In his follow-up collection to Colorado Book Award winning Never Summer, Chris Ransick explores new terrain as far flung as Snowdonia in northern Wales, Manhattan’s Central Park, and the Black Canyon of the Gunnison closer to his home in Colorado. The book’s unique structure—a sequence of ten suites with intervening transitional poems—manifests the music of the title and includes “Suite for an American Boyhood,” “Albion Suite,” and “Suite for Lost Friends.” The poems range across a charged emotional landscape, witnessing both the natural world and the urban, challenging readers to see beneath surfaces for the signs  of our own connection.

Here is some advance praise for the collection:

With sweeping range in both subject and form, Chris Ransick invites us into his Lost Songs and Last Chances with a confident voice that is sometimes intimate, other times humorous, and always candid.  These are clear-sighted, engaging poems, the work of a writer with a sharp eye and an ear tuned to “the river’s full-throated song.”

Albert Garcia, author of Skunk Talk

The voice in Lost Songs & Last pulses with surprising turns and a deep mystical playfulness with language, offering songs meditative, rich, and keenly aware of the power of silence and observation.

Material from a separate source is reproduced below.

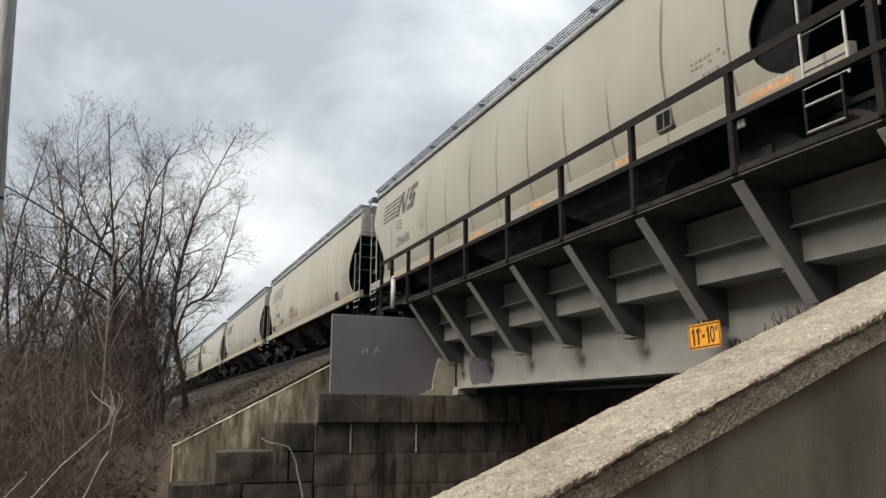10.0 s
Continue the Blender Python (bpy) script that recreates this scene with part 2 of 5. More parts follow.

Ransick’s poems bring us elegies for the land, for loved ones, for the west and its diverse peoples and histories, offering a balm for our own losses. Wry humor mixes with uncanny wisdom, deep lyrical waters to nourish us in our fragility, our own place in a seemingly contradictory natural world. Poems about boyhood, youthful adventure, old age, war, and survival echo in a voice that asks, "What voice could join these harmonies and last as long as water and wind?" So we too dive deep into our nameless vanishing, to the bottom of the ocean with Ransick in this ambitious collection that heals with a lively movement from lamentation to praise.

Sheryl Luna, author of Pity the Drowned Horses

These are good poems, but they’re also good stories. They swim in a deep pool of experience and the leaps you make in and out of the water embolden your spirit. You'll want more of these dramas, ones you sometimes recognize, yes, but dressed up—lyric negligees spun like alpaca fleece from the weavings of a father, husband, and free-thinking mime of the wildly imaginable moment.